Today's newspaper and radio programs are filled with a big natural disaster in the making--the oil slick washing ashore in the Gulf of Mexico. There seems to be little doubt that the coastal wetlands are going to take a big hit.
It's hard to argue that certain areas of the earth are more important (ecologically) than others, but it is safe to say that the wetlands along the Louisiana and Texas coast would rank in the top portion of such a ranking. The wetlands are home to breeding birds, which have just arrived from southern latitudes. They are critical for the life history of shrimp, crabs, and fish that sustain regional economies and form the base for ecological food webs.

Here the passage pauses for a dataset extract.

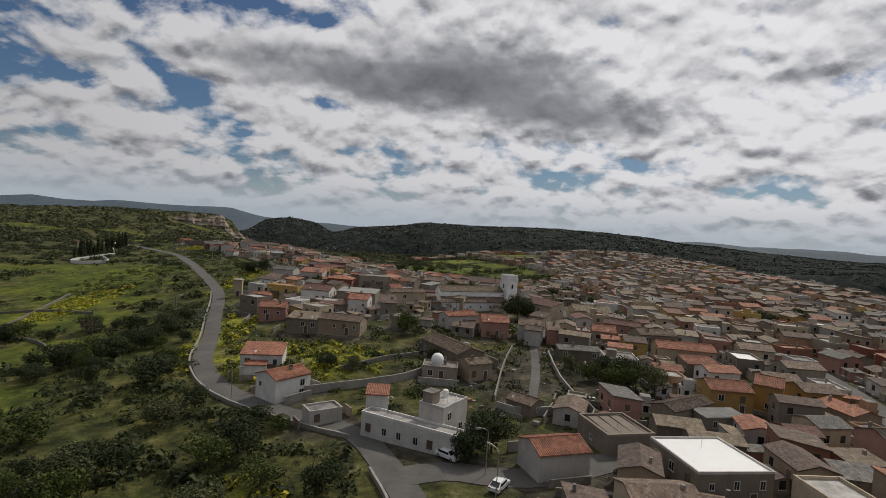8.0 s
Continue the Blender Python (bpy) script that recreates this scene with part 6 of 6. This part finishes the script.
FIELD_WALLS = (
    (((-179, 533), (-192, 554), (-215, 575), (-216, 610)), 0.8, STONE, "low stone wall along the green field"),
    (((-87, 283), (-124, 318), (-160, 308)), 0.9, STONE, "dry-stone field wall"),
    (((-107, 222), (-136, 250), (-188, 269)), 0.9, STONE, "dry-stone field wall"),
    (((-120, 342), (-150, 355), (-193, 340)), 0.9, STONE, "dry-stone field wall"),
    (((-145, 217), (-132, 289), (-156, 380)), 0.9, STONE, "dry-stone field wall"),
    (((-4, 121), (-8, 129), (-0, 135)), 1.5, PLASTER, "plastered plot wall"),
    (((4, 103), (10, 113), (6, 125)), 1.4, STONE, "stone yard wall"),
    (((11, 685), (43, 720), (72, 726)), 0.8, STONE, "dry-stone terrace wall"),
    (((-47, 695), (16, 671), (47, 692)), 0.8, STONE, "dry-stone terrace wall"),
    (((9, 338), (22, 326), (33, 331)), 1.2, PLASTER, "low wall edging the church square"),
    (((-21, 348), (-30, 353), (-35, 365)), 1.2, STONE, "stone wall beside the street"))
for pts, h, m, word in TOWN_WALLS + FIELD_WALLS:
    wall_along("garden_wall", pts, 0.35, h, m, word)
tagged(new("church_square", raw("church_square", [(20 + 15 * math.cos(a) * (1 + 0.1 * math.sin(3 * a)), 345 + 7 * math.sin(a) + 0.42 * 15 * math.cos(a), 0) for a in np.linspace(0, 2 * math.pi, 41)[:-1]], [tuple(range(40))], ASPHALT)), "worn grey asphalt of the church square", "pavement", kind="structure")
sq = scene.objects["church_square"]
for v in sq.data.vertices:
    v.co.z = ground(v.co.x, v.co.y) + 0.09


# ---------------------------------------------------------------- limestone cliff and boulders
def rock_mesh(seed):
    r = random.Random(seed)
    bm = bmesh.new()
    bmesh.ops.create_icosphere(bm, subdivisions=2, radius=1)
    for v in bm.verts:
        v.co *= 1 + 0.35 * noise.noise(v.co * 1.4 + Vector((seed, 0, 0)))
        v.co.z *= 0.8
    return mesh_of("boulder", bm, CLIFF)


ROCKS = [rock_mesh(i) for i in range(5)]


def cliff():
    """A band of broken limestone at the end of the plateau, standing out of the slope."""
    line = smooth_line([(-362, 858), (-345, 866), (-330, 876), (-318, 890), (-303, 898), (-292, 912), (-286, 930), (-290, 955), (-299, 985)], 1.5)
    t = np.gradient(line, axis=0)
    t /= np.hypot(*t.T)[:, None]
    n, rows = len(line), 12
    vs, fs = [], []
    for i, (p, d) in enumerate(zip(line, t)):
        u = i / (n - 1)
        z0 = ground(*p) - 2.5
        tall = 2 + 22 * math.sin(math.pi * min(1, u * 1.35 + 0.05)) ** 0.7 * (0.75 + 0.35 * noise.noise((p[0] / 14, p[1] / 14, 2))) if u < 0.70 else 20 * (1 - u) / 0.30 + 1
        for j in range(rows):
            f = j / (rows - 1)
            q = Vector((p[0], p[1], z0 + f * tall))
            out = 3.2 * noise.noise((q.x / 7, q.y / 7, q.z / 9)) + 1.5 * noise.noise(q / 2.6) - 4.5 * f ** 2 + 1.2 * abs(math.sin(q.z * 0.55))
            vs.append((q.x + d[1] * out, q.y - d[0] * out, q.z))
        back = (p[0] - d[1] * 13, p[1] + d[0] * 13)
        vs.append((back[0], back[1], min(z0 + tall, ground(*back) + 0.3)))
    rows += 1
    for i in range(n - 1):
        for j in range(rows - 1):
            a = i * rows + j
            fs.append((a, a + rows, a + rows + 1, a + 1))
    tagged(new("cliff", raw("cliff", vs, fs, CLIFF)), "broken pale limestone cliff at the plateau's edge", "cliff", kind="structure")


cliff()
for i in range(60):
    x, y = rp.uniform(-380, -290), rp.uniform(830, 960)
    ob = new("boulder", rp.choice(ROCKS))
    s = rp.uniform(0.8, 2.4)
    ob.matrix_world = pose(x, y, ground(x, y) + 0.1 * s, 0, 0, rp.uniform(0, 360)) @ Matrix.Diagonal((s, s * 0.8, s * rp.uniform(0.6, 1.0), 1))
    tagged(ob, "pale limestone boulder on the scrubby plateau", "rock", "cliff rocks")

And, the wetlands support a host of birds in the winter. I have not seen it mentioned in reports I've read, but those blue crabs in the coastal wetlands are the main food source for whooping cranes, an endangered bird (250+ individuals) that winters along the Texas coast.
Nebraskans (those fortunate enough to see the rare birds) have just enjoyed watching whooping cranes in April as they made their way north. Did we have any idea that an oil rig in the Gulf Coast might be connected to the bird that gives us pause each spring? It's a great example of how decisions made in one area of our world have more than just local effects.

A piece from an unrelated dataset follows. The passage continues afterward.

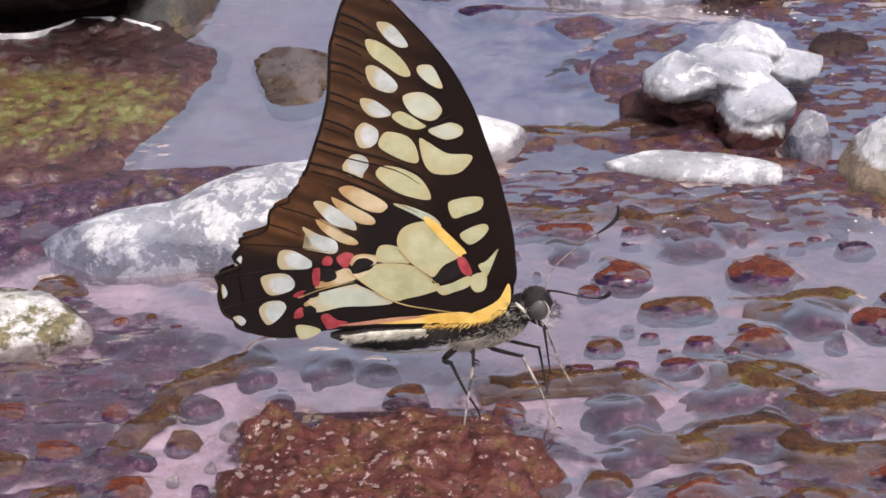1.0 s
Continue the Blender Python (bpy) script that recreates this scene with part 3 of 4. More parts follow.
def bed_height(x, y):
    cx, cy = x / CM, y / CM
    film = film_height(cx, cy)
    z = -0.12 + 0.08 * lattice_noise(cx, cy, 1.6, 1) + 0.12 * lattice_noise(cx, cy, 0.55, 2) + 0.05 * lattice_noise(cx, cy, 0.2, 3)
    deep = np.exp(-((cx - 0.5) / 2.6) ** 2 - ((cy - 9.3) / 2.6) ** 2)
    z = np.minimum(z - deep * 0.4, -0.10 + 0.2 * (z + 0.10))
    # algae-grown ground that stands out of the water film, lumpy, its edge uneven
    speck = 0.9 * lattice_noise(cx, cy, 1.5, 7) + 0.9 * lattice_noise(cx * 0.75, cy, 0.62, 4) + 0.4 * lattice_noise(cx * 0.7, cy, 0.27, 5) + 0.15 * lattice_noise(cx, cy, 0.11, 6)
    lumps = 0.16 * lattice_noise(cx, cy, 0.6, 71) + 0.09 * lattice_noise(cx, cy, 0.23, 72) + 0.05 * lattice_noise(cx, cy, 0.11, 73)
    bare = np.full_like(cx, -1.5)
    for corners, share in SHOALS:
        near = (cx > min(q[0] for q in corners) - 1) & (cx < max(q[0] for q in corners) + 1) & (cy > min(q[1] for q in corners) - 1) & (cy < max(q[1] for q in corners) + 1)
        if near.any():
            bare[near] = np.maximum(bare[near], 1.5 * np.clip(within(cx[near], cy[near], corners) / 0.35, -3, 0) + share)
    up = bare + speck
    z = np.where(bare > -1.4, np.maximum(z, film + np.clip(0.07 * up, -0.4, 0.045) + np.maximum(lumps + 0.03, 0) * np.clip(up * 1.5, 0, 1)), z)
    for corners, bias in THIN:
        near = (cx > min(q[0] for q in corners) - 0.4) & (cx < max(q[0] for q in corners) + 0.4) & (cy > min(q[1] for q in corners) - 0.4) & (cy < max(q[1] for q in corners) + 0.4)
        px, py = cx[near], cy[near]
        inside = np.clip(within(px + 0.5 * lattice_noise(px, py, 0.5, 74), py + 0.5 * lattice_noise(px, py, 0.5, 75), corners) / 0.3 + 0.5, 0, 1)
        rise = film[near] - 0.035 + 0.047 * bare_share(px, py, bias) + 0.02 * lattice_noise(px, py, 0.13, 76)
        z[near] = np.maximum(z[near], z[near] + (rise - z[near]) * inside)
    # the banks of the stream and the wooded hillside beyond
    out = np.hypot(cx, cy)
    bank, hill = np.clip((out - 60) / 200, 0, 1), np.clip((out - 300) / 6000, 0, 1)
    return (z + bank * (25 + 20 * lattice_noise(cx, cy, 60, 8)) + hill * (1500 + 800 * lattice_noise(cx, cy, 1500, 9))) * CM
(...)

A recent book, The Black Swan, touches on such events. No, the book is not about oil-drenched swans. It's about random events. The general idea of the metaphor in the book's title is that the hatch of a black-feathered swan in nature is such a rare, random event that no one can predict it. But, these rare events can really change history. The author suggests that we can actually make robust policies that account for the risk of Black Swan events.

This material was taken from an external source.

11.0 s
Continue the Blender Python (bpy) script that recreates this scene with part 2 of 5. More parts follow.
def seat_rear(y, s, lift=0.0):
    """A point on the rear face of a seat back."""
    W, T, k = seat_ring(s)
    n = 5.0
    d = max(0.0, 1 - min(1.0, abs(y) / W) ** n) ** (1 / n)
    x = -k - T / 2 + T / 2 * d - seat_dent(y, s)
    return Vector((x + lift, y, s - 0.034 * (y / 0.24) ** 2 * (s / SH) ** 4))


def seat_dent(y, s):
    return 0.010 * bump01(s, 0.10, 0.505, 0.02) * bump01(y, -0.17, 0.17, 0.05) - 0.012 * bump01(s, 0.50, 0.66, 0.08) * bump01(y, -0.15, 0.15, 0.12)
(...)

This is another one of those books that I need to actually read (!), and this oil spill provides more impetus for me to grab a copy. But, there is no doubt that wildlife managers (as well as those with influence on the world's economic markets) need to find ways to make plans resilient to such random events, which can even affect systems that we understand almost perfectly.
I would imagine that my colleagues who have had years of input into the recovery plans for whooping cranes are starting to sweat as this oil slick continues to grow. The oil slick is their Black Swan. Will these wetlands be ready for whooping cranes when they return this fall, or will they find a drastically changed habitat? We'll see. Years of habitat work to restore coastal wetlands, as well as research on reproduction, movement, and survival are about to be challenged.